_Exercise prompt:_
Quote all lines below exactly. Images stay out.

»»

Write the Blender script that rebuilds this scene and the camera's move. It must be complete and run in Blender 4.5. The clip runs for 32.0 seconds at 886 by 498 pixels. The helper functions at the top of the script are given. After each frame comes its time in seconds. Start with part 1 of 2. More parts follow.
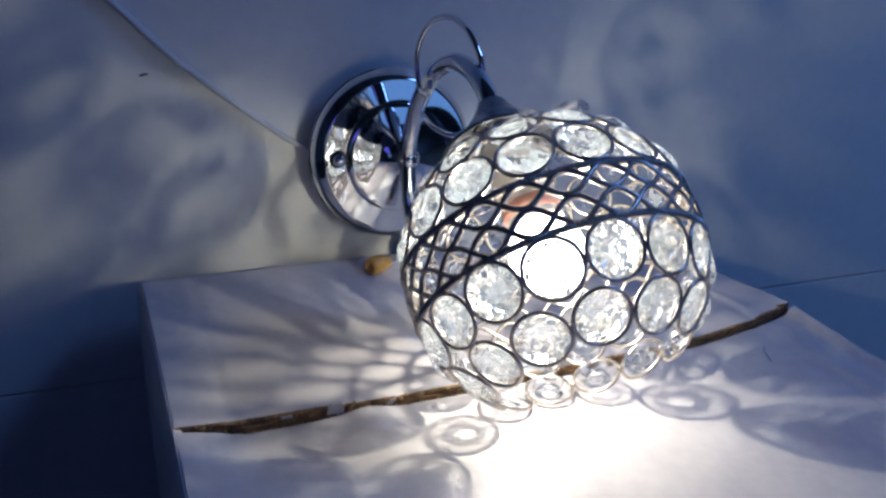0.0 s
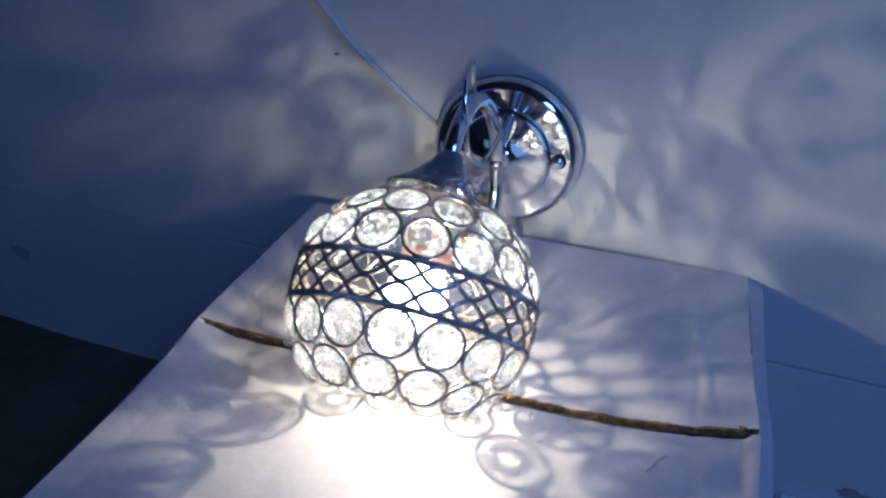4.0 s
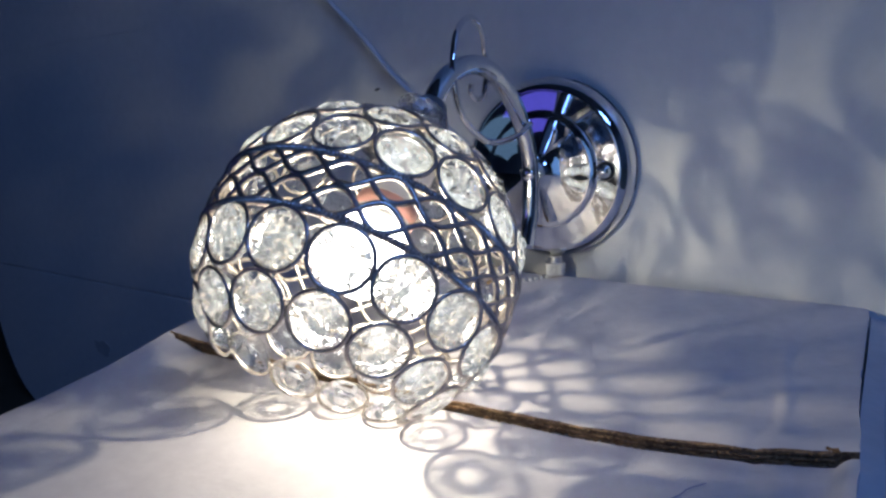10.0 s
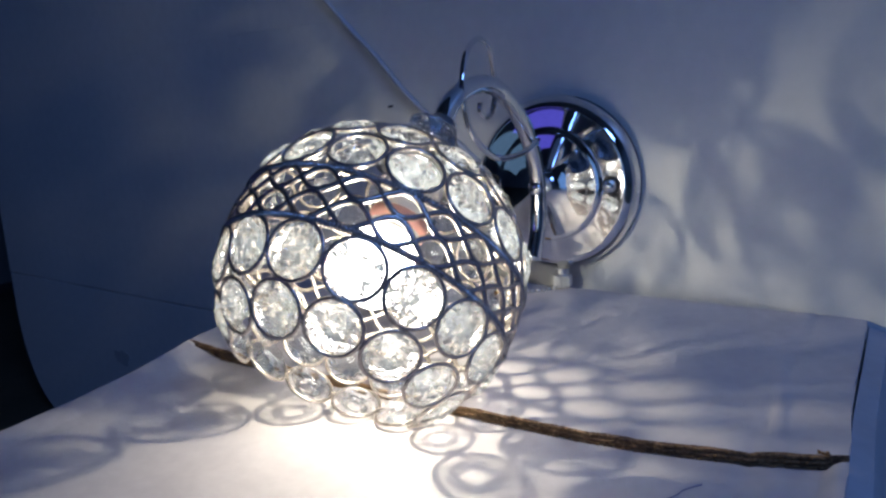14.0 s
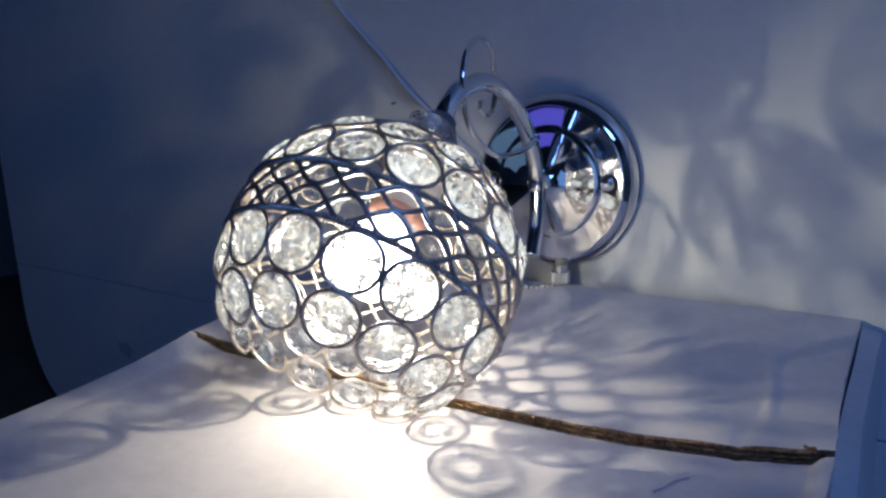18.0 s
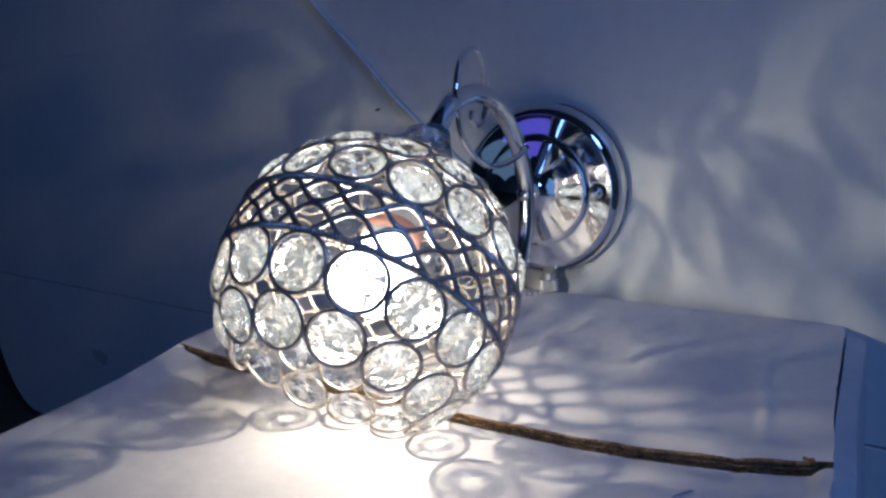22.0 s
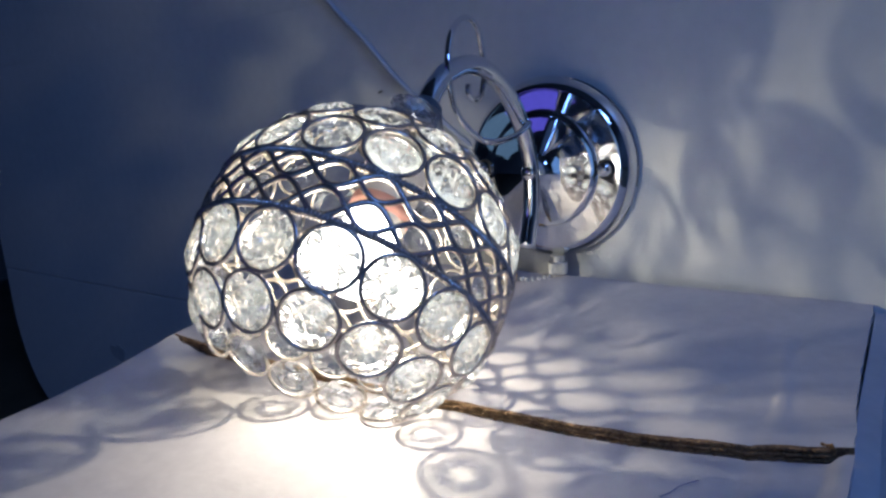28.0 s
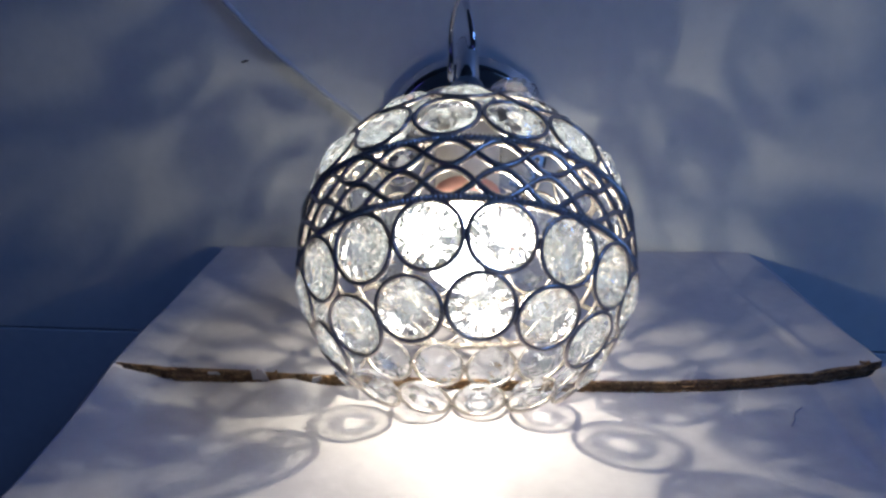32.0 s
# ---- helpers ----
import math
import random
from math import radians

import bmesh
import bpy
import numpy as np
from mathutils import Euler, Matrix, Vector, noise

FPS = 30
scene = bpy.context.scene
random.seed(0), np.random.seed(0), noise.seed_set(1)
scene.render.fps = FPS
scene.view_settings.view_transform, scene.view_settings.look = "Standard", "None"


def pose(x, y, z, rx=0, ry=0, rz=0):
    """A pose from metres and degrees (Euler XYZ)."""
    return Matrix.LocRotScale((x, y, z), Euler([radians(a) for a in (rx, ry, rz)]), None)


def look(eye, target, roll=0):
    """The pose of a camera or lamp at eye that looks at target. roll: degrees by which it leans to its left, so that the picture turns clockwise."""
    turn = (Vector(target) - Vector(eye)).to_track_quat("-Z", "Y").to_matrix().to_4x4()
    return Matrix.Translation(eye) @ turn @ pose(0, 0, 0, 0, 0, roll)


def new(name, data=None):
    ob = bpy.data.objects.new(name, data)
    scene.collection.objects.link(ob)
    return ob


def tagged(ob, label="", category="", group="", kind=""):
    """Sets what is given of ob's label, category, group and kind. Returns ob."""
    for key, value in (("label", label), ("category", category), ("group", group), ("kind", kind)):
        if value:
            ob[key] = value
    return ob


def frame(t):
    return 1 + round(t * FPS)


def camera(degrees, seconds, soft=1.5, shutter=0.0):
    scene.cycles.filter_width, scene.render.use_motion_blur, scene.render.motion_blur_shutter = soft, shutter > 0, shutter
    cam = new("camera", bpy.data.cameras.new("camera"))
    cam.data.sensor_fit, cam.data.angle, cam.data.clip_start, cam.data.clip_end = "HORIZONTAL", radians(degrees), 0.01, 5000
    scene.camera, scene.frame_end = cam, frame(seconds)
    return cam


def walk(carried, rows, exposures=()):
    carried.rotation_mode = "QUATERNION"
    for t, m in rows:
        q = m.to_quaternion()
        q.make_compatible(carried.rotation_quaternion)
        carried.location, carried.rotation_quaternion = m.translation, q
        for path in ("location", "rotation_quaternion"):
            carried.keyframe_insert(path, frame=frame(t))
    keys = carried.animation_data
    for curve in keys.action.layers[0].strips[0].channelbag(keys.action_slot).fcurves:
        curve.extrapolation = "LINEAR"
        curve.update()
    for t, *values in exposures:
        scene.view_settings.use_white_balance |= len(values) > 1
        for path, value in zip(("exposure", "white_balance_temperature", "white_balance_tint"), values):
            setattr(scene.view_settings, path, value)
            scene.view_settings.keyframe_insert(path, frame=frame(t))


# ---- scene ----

««

_Response for this exercise:_
Write the Blender script that rebuilds this scene and the camera's move. It must be complete and run in Blender 4.5. The clip runs for 32.0 seconds at 886 by 498 pixels. The helper functions at the top of the script are given. After each frame comes its time in seconds. Start with part 1 of 2. More parts follow.
0.0 s
4.0 s
10.0 s
14.0 s
18.0 s
22.0 s
28.0 s
32.0 s
# ---- helpers ----
import math
import random
from math import radians

import bmesh
import bpy
import numpy as np
from mathutils import Euler, Matrix, Vector, noise

FPS = 30
scene = bpy.context.scene
random.seed(0), np.random.seed(0), noise.seed_set(1)
scene.render.fps = FPS
scene.view_settings.view_transform, scene.view_settings.look = "Standard", "None"


def pose(x, y, z, rx=0, ry=0, rz=0):
    """A pose from metres and degrees (Euler XYZ)."""
    return Matrix.LocRotScale((x, y, z), Euler([radians(a) for a in (rx, ry, rz)]), None)


def look(eye, target, roll=0):
    """The pose of a camera or lamp at eye that looks at target. roll: degrees by which it leans to its left, so that the picture turns clockwise."""
    turn = (Vector(target) - Vector(eye)).to_track_quat("-Z", "Y").to_matrix().to_4x4()
    return Matrix.Translation(eye) @ turn @ pose(0, 0, 0, 0, 0, roll)


def new(name, data=None):
    ob = bpy.data.objects.new(name, data)
    scene.collection.objects.link(ob)
    return ob


def tagged(ob, label="", category="", group="", kind=""):
    """Sets what is given of ob's label, category, group and kind. Returns ob."""
    for key, value in (("label", label), ("category", category), ("group", group), ("kind", kind)):
        if value:
            ob[key] = value
    return ob


def frame(t):
    return 1 + round(t * FPS)


def camera(degrees, seconds, soft=1.5, shutter=0.0):
    scene.cycles.filter_width, scene.render.use_motion_blur, scene.render.motion_blur_shutter = soft, shutter > 0, shutter
    cam = new("camera", bpy.data.cameras.new("camera"))
    cam.data.sensor_fit, cam.data.angle, cam.data.clip_start, cam.data.clip_end = "HORIZONTAL", radians(degrees), 0.01, 5000
    scene.camera, scene.frame_end = cam, frame(seconds)
    return cam


def walk(carried, rows, exposures=()):
    carried.rotation_mode = "QUATERNION"
    for t, m in rows:
        q = m.to_quaternion()
        q.make_compatible(carried.rotation_quaternion)
        carried.location, carried.rotation_quaternion = m.translation, q
        for path in ("location", "rotation_quaternion"):
            carried.keyframe_insert(path, frame=frame(t))
    keys = carried.animation_data
    for curve in keys.action.layers[0].strips[0].channelbag(keys.action_slot).fcurves:
        curve.extrapolation = "LINEAR"
        curve.update()
    for t, *values in exposures:
        scene.view_settings.use_white_balance |= len(values) > 1
        for path, value in zip(("exposure", "white_balance_temperature", "white_balance_tint"), values):
            setattr(scene.view_settings, path, value)
            scene.view_settings.keyframe_insert(path, frame=frame(t))


# ---- scene ----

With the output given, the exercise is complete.